While finger joints are the hallmark of laser-cut construction due to their strength and ease of design, they aren't the only option. For a very minimalist aesthetic, I sometimes design boxes with 45-degree mitered edges, which requires a specialized jig for the laser cutter or a secondary table saw operation. For simple prototypes, I might just cut six flat squares and glue them together with corner reinforcements on the inside. Another popular technique in the maker community is to design small slots near the corners of each panel and use a "stitch" of zip ties or wire to hold the box together for a unique, industrial look.

How thick can the material be for a finger joint box?

The ideal material thickness for a laser cut finger joint box is typically between 3mm (1/8 inch) and 6mm (1/4 inch).

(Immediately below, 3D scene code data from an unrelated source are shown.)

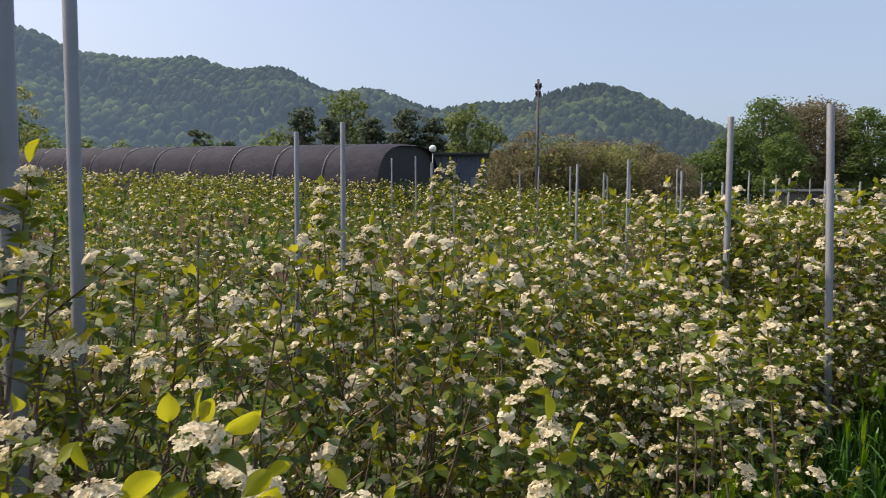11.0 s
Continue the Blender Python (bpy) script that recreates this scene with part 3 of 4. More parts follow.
    ob = new("barley", s.mesh("barley", [M_WHEAT, M_RIPE, M_FLAG]))
    tagged(ob, "knee-high green barley blades between the flowering rows", "barley", kind="stuff")
    ob = new("barley_ears", ears.mesh("barley_ears", M_EAR))
    tagged(ob, "yellow green bearded ears standing over the barley", "barley", kind="stuff")


barley()

# ---- steel posts ----


def post_mesh(h):
    s = Soup()
    n, r = 16, 0.0243
    ang = np.arange(n) * 2 * np.pi / n
    rings = [(r, -0.25), (r, h - 0.003), (r - 0.0015, h), (r - 0.004, h), (r - 0.004, h - 0.06)]
    v = np.concatenate([np.stack([q * np.cos(ang), q * np.sin(ang), np.full(n, z)], 1) for q, z in rings])
    f = []
    for k in range(len(rings) - 1):
        for j in range(n):
            a, b = k * n + j, k * n + (j + 1) % n
            f += [(a, b, b + n), (a, b + n, a + n)]
    last = (len(rings) - 1) * n
    f += [(last, last + j, last + j + 1) for j in range(1, n - 1)]
    s.add(v, f)
    return s.mesh("steel_post", M_STEEL, True)


POST = post_mesh(2.5)


def post(x, y, top, lean=(0, 0)):
    ob = new("steel_post", POST)
    z = height(x, y)
    ob.matrix_basis = Matrix.Translation((x, y, z)) @ Euler((radians(lean[0]), radians(lean[1]), 0)).to_matrix().to_4x4() @ Matrix.Diagonal((1, 1, (top - z) / 2.5, 1))
    tagged(ob, "galvanised grey steel pipe post standing among the bushes", "post", "posts of the orchard")
    return ob


for x, y, top in ((0.29, 4.74, 2.63), (1.23, 4.68, 2.45), (0.15, 7.93, 2.50), (0.93, 8.16, 2.46), (-0.45, 11.24, 2.53), (0.59, 1.60, 2.55), (1.11, 1.67, 2.55),
                  (-5.14, 4.32, 2.42), (-5.68, 8.24, 2.55), (-4.76, 8.21, 2.56), (-5.10, 12.17, 2.59), (-6.0, 12.3, 2.5), (-10.9, 7.74, 2.50), (-9.54, 7.64, 2.50),
                  (-8.16, 1.73, 2.44), (-7.68, 2.04, 2.50), (-7.64, -2.31, 2.55), (-7.85, -2.18, 2.53), (-4.06, -4.44, 2.77), (-3.64, -0.34, 2.6), (-4.46, -0.20, 2.6)):
    post(x, y, top)
post(-4.205, 4.19, 2.39, (0.6, -1.5))


def post_rows():
    rng = np.random.default_rng(21)
    for c, first, last, step in ((-4.2, 16.0, 37, 4.0), (1.4, 15.0, 36, 3.6), (4.75, 4.2, 34, 4.6), (8.1, 3.0, 30, 4.6), (-8.9, 12.0, 36, 4.2), (-13.4, 9.0, 34, 4.8), (-18.0, 11.0, 32, 5.2)):
        a = first
        while a < last:
            for side in (-0.45, 0.45):
                x, y = spot(c + side + 0.06 * rng.standard_normal(), a + 0.1 * rng.standard_normal())
                post(x, y, height(x, y) + 2.4 + 0.1 * rng.standard_normal(), (0.8 * rng.standard_normal(), 0.8 * rng.standard_normal()))
            a += step * (0.95 + 0.1 * rng.random())


post_rows()

# ---- tall flowering shoots beside the walk ----


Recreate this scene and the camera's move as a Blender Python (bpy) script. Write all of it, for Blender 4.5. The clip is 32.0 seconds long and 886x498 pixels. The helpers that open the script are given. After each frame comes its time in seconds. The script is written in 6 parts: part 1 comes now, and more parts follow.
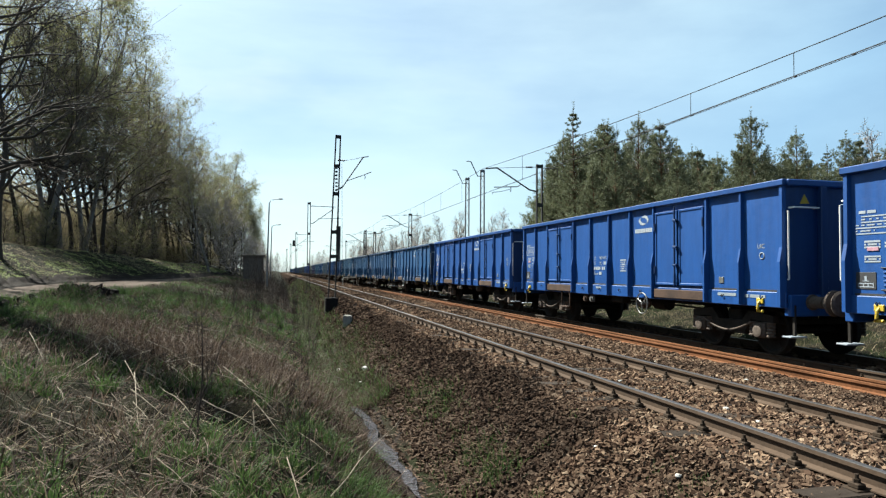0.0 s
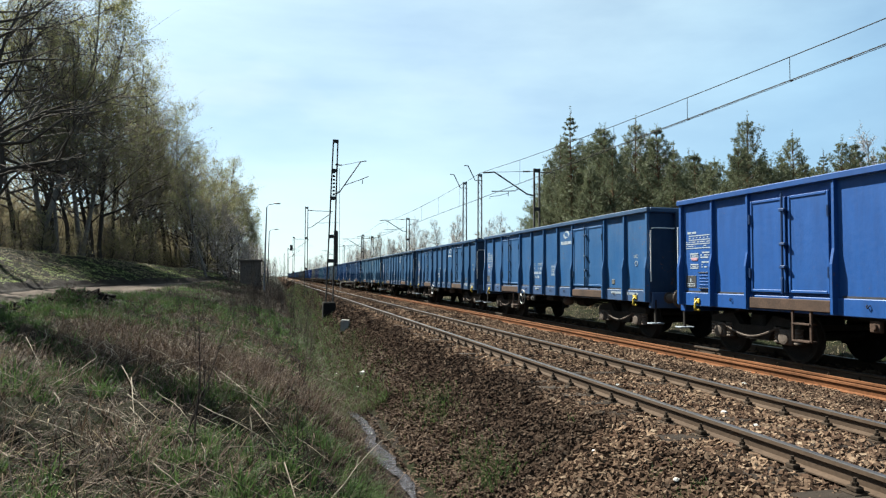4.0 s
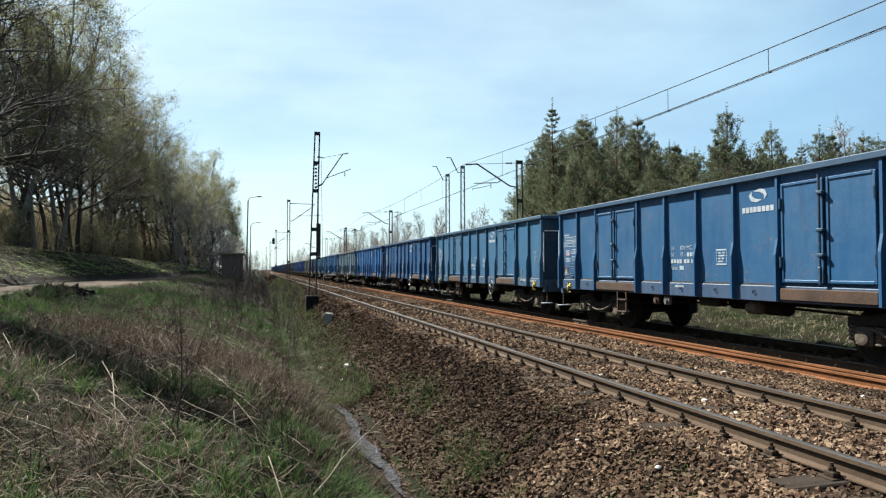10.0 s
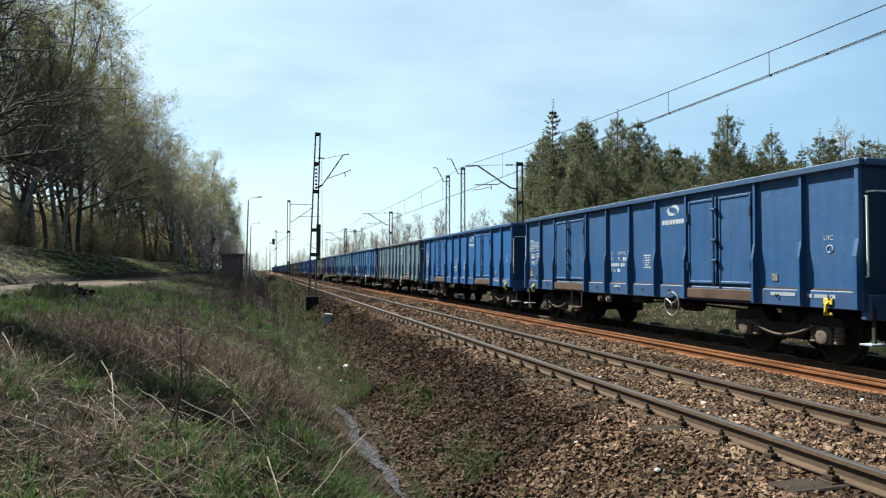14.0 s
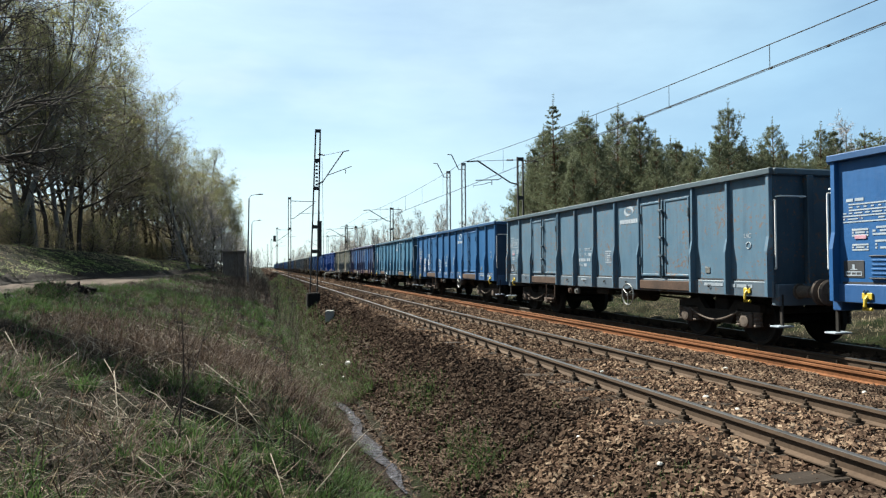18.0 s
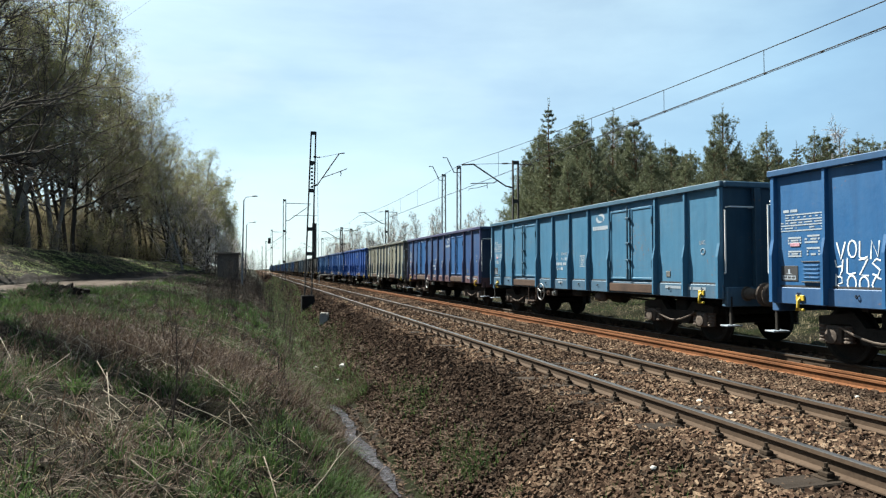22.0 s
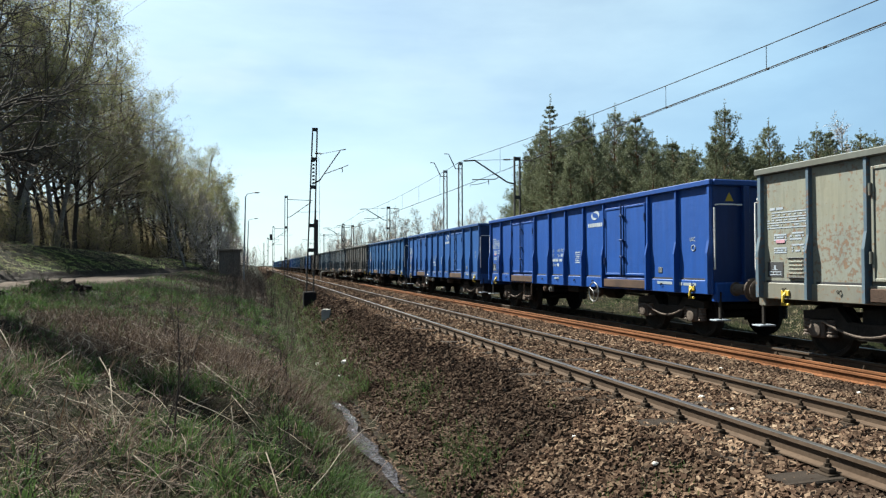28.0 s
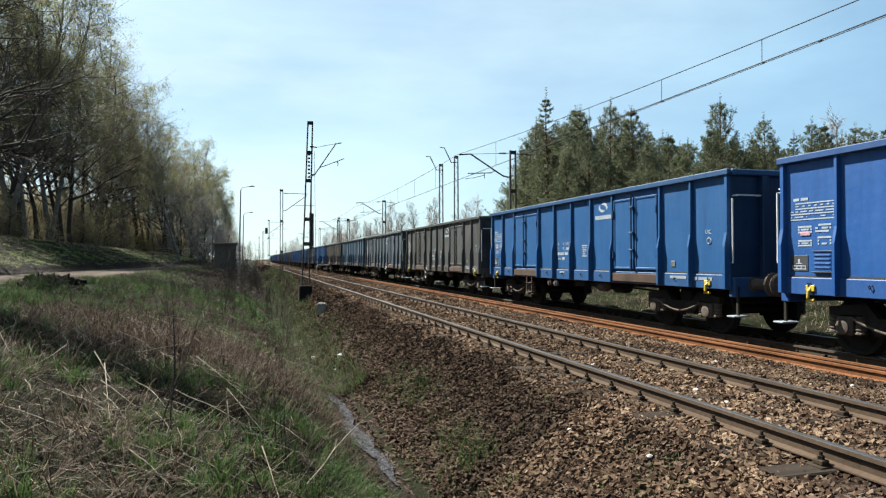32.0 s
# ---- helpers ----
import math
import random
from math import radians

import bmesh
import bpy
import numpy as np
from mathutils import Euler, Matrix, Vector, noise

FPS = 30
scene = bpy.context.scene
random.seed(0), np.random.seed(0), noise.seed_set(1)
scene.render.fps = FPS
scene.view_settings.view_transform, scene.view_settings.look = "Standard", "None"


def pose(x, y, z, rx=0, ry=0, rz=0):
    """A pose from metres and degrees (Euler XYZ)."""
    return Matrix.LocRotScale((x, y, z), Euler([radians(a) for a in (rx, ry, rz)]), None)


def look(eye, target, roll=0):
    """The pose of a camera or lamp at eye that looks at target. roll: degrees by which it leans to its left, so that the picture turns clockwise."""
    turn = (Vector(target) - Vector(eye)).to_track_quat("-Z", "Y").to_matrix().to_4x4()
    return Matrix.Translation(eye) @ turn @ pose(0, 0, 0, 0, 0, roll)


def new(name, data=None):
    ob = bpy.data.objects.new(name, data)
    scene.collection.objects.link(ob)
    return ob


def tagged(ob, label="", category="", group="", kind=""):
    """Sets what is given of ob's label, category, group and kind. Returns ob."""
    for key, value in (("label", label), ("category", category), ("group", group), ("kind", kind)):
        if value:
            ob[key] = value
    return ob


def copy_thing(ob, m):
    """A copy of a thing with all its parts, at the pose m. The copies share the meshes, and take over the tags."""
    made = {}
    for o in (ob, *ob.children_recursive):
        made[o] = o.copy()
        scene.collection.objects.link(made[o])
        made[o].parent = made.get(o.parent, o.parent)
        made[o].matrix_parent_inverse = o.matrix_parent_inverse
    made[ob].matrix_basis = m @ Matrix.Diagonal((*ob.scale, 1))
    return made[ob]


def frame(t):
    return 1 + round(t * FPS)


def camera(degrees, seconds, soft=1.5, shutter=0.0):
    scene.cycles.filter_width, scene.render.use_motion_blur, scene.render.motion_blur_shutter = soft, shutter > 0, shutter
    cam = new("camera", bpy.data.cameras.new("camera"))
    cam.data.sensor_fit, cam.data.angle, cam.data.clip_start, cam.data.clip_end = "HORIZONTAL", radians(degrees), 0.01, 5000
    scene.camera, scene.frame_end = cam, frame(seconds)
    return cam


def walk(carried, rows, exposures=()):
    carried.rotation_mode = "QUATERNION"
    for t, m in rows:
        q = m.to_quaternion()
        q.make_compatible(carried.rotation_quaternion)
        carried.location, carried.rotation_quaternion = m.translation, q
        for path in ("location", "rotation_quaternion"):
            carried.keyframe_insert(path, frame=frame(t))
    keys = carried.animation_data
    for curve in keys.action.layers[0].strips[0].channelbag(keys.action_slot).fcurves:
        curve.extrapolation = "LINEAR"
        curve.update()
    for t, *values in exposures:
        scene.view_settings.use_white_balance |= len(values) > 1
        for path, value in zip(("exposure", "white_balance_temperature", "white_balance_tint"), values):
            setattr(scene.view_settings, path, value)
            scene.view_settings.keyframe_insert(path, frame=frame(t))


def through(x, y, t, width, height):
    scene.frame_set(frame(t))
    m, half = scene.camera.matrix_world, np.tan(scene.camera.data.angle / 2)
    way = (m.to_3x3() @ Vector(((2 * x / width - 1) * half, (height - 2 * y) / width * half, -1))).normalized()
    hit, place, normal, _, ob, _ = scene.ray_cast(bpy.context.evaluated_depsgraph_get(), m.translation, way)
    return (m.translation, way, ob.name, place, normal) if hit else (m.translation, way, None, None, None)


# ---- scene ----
cam = camera(67.6, 32.0, soft=1.28)
EYE = Vector((0.0, 0.0, 1.402))
PATH = [
    (0, 13.947, 2.015, 0.382), (0.5, 13.953, 2.046, 0.450), (1, 13.969, 2.138, 0.409), (1.5, 13.951, 2.242, 0.386), (2, 13.960, 2.274, 0.346),
    (2.5, 13.941, 2.305, 0.354), (3, 13.949, 2.339, 0.453), (3.5, 14.033, 2.398, 0.382), (5.5, 14.431, 2.326, 0.077), (6, 14.531, 2.338, 0.238),
    (6.5, 14.676, 2.359, 0.417), (7, 14.874, 2.353, 0.480), (7.5, 15.080, 2.304, 0.387), (8, 15.333, 2.222, 0.268), (8.5, 15.508, 2.139, 0.167),
    (9, 15.565, 2.051, 0.095), (9.5, 15.597, 1.874, -0.066), (10, 15.613, 1.707, -0.195), (10.5, 15.670, 1.703, -0.142), (11, 15.735, 1.765, -0.108),
    (11.5, 15.745, 1.780, -0.066), (12, 15.701, 1.785, -0.029), (12.5, 15.620, 1.768, -0.070), (13, 15.602, 1.757, 0.003), (13.5, 15.621, 1.780, 0.071),
    (14, 15.616, 1.824, 0.109), (14.5, 15.540, 1.831, 0.113), (16.5, 15.471, 1.593, -0.143), (17, 15.508, 1.495, -0.256), (17.5, 15.546, 1.444, -0.312),
    (18, 15.520, 1.458, -0.341), (18.5, 15.618, 1.524, -0.312), (19, 15.741, 1.642, -0.147), (19.5, 15.818, 1.739, -0.006), (20, 15.852, 1.766, 0.049),
    (20.5, 15.853, 1.769, 0.060), (21, 15.835, 1.726, -0.063), (21.5, 15.877, 1.725, -0.083), (22, 15.954, 1.714, -0.063), (22.5, 15.960, 1.679, -0.001),
    (23, 15.970, 1.615, 0.032), (23.5, 15.915, 1.520, 0.021), (24, 15.882, 1.479, 0.006), (24.5, 15.884, 1.491, 0.071), (25, 15.903, 1.545, 0.076),
    (25.5, 15.929, 1.591, 0.181), (27.5, 15.742, 1.430, -0.045), (28, 15.814, 1.395, -0.117), (28.5, 15.920, 1.378, -0.064), (29, 15.996, 1.350, -0.131),
    (29.5, 16.040, 1.304, -0.298), (30, 16.066, 1.214, -0.254), (30.5, 16.092, 1.129, -0.259), (31, 16.122, 1.027, -0.270), (31.5, 16.174, 0.903, -0.287),
    (32, 16.183, 0.852, -0.124),
]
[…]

While you can use thicker materials, the finger joints become very large and may look clunky. Thinner materials (under 3mm) can result in joints that are too fragile and prone to breaking. The power of the laser cutter is also a limiting factor; most hobbyist lasers struggle to cut cleanly through materials thicker than 9-12mm.

In my experience, 3mm Baltic Birch plywood offers the perfect balance of strength, fine detail, and ease of cutting for most small to medium-sized boxes. For larger, more robust storage crates, stepping up to 6mm plywood provides significant extra rigidity. When designing, remember that the finger length must be equal to the material thickness, so for a 6mm box, your fingers will also be 6mm long. This is a key parameter in any box generator or manual design plan and is crucial for ensuring the parts fit flush.